--- THE EXERCISE ---
Reproduce the listing exactly, with no pictures in your copy.

--- DATASET EXCERPT ---

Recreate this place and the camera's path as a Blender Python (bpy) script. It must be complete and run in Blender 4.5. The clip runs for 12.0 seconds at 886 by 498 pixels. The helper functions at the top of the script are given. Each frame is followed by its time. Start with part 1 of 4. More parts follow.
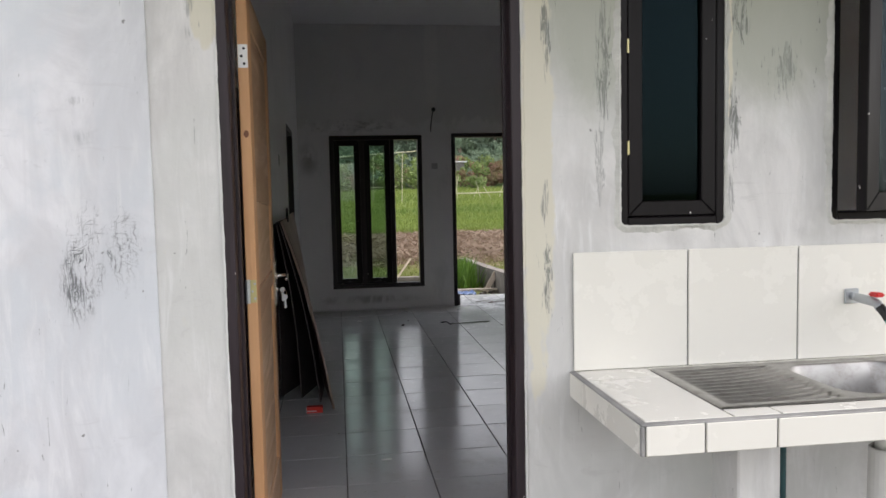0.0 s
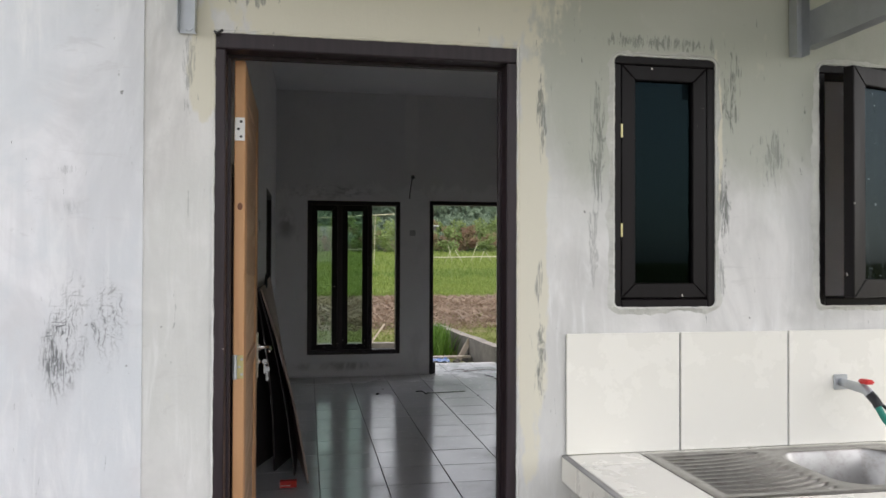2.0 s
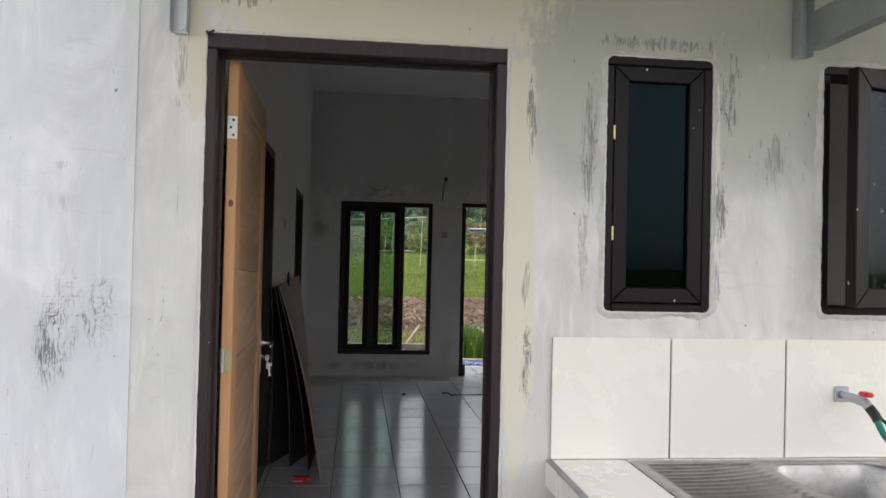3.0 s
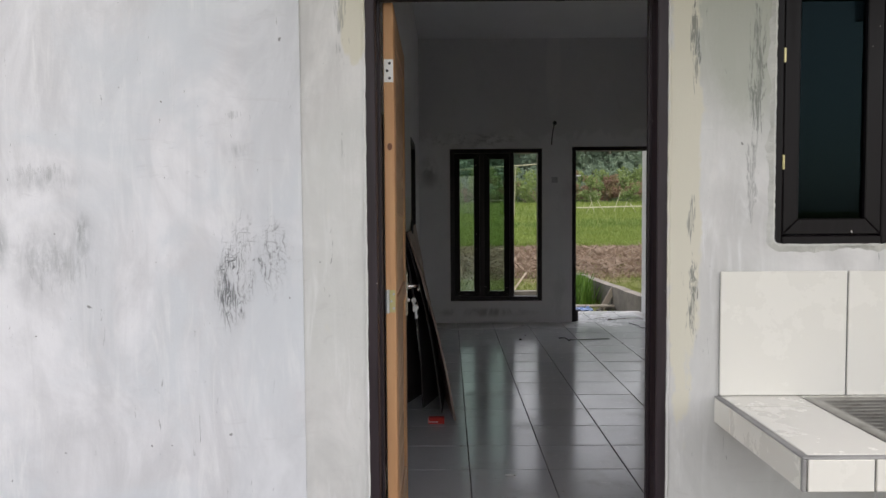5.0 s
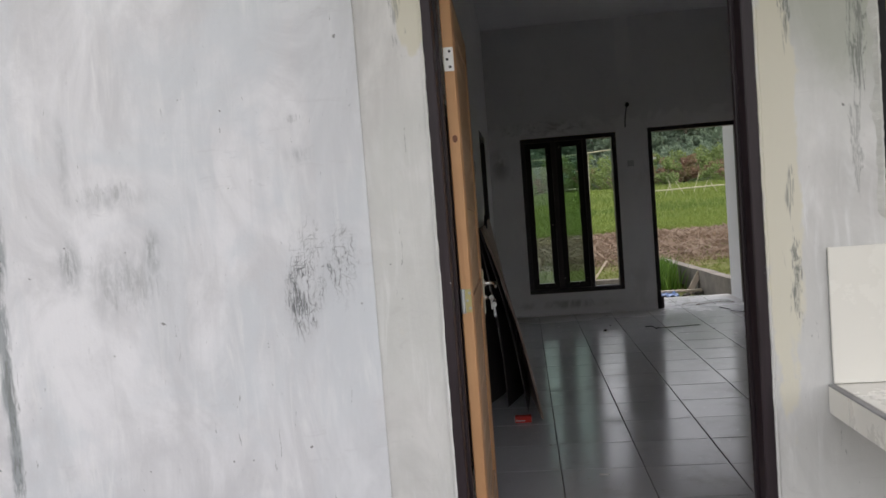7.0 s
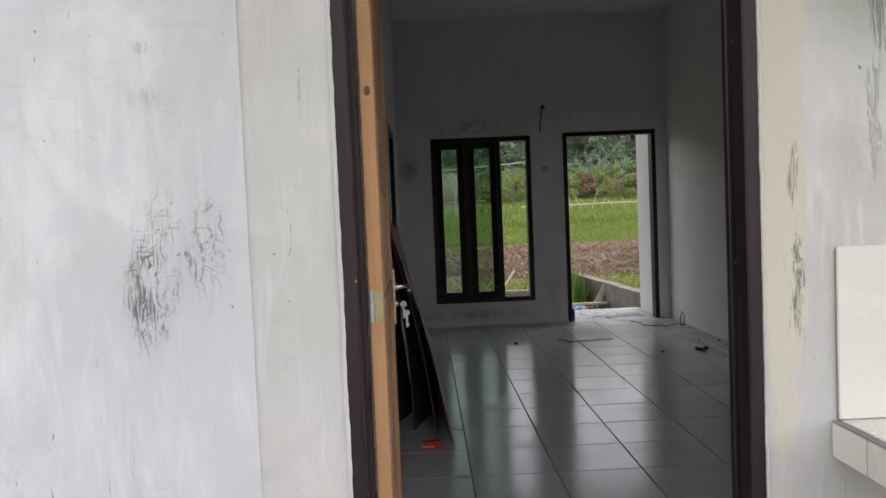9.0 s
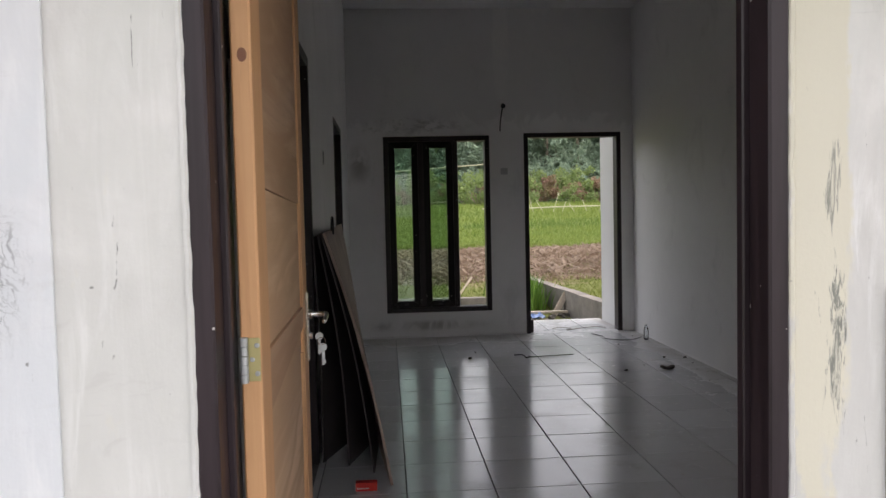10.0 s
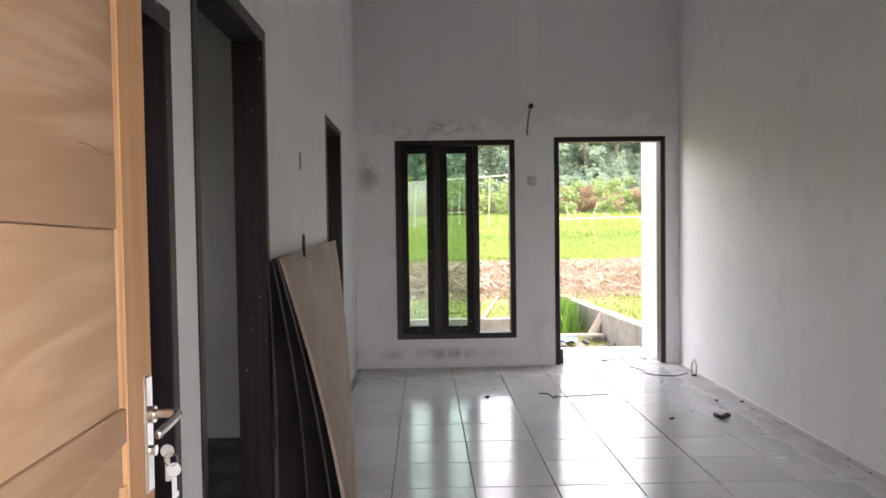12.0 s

--- EXERCISE ANSWER ---
Recreate this place and the camera's path as a Blender Python (bpy) script. It must be complete and run in Blender 4.5. The clip runs for 12.0 seconds at 886 by 498 pixels. The helper functions at the top of the script are given. Each frame is followed by its time. Start with part 1 of 4. More parts follow.
0.0 s
2.0 s
3.0 s
5.0 s
7.0 s
9.0 s
10.0 s
12.0 s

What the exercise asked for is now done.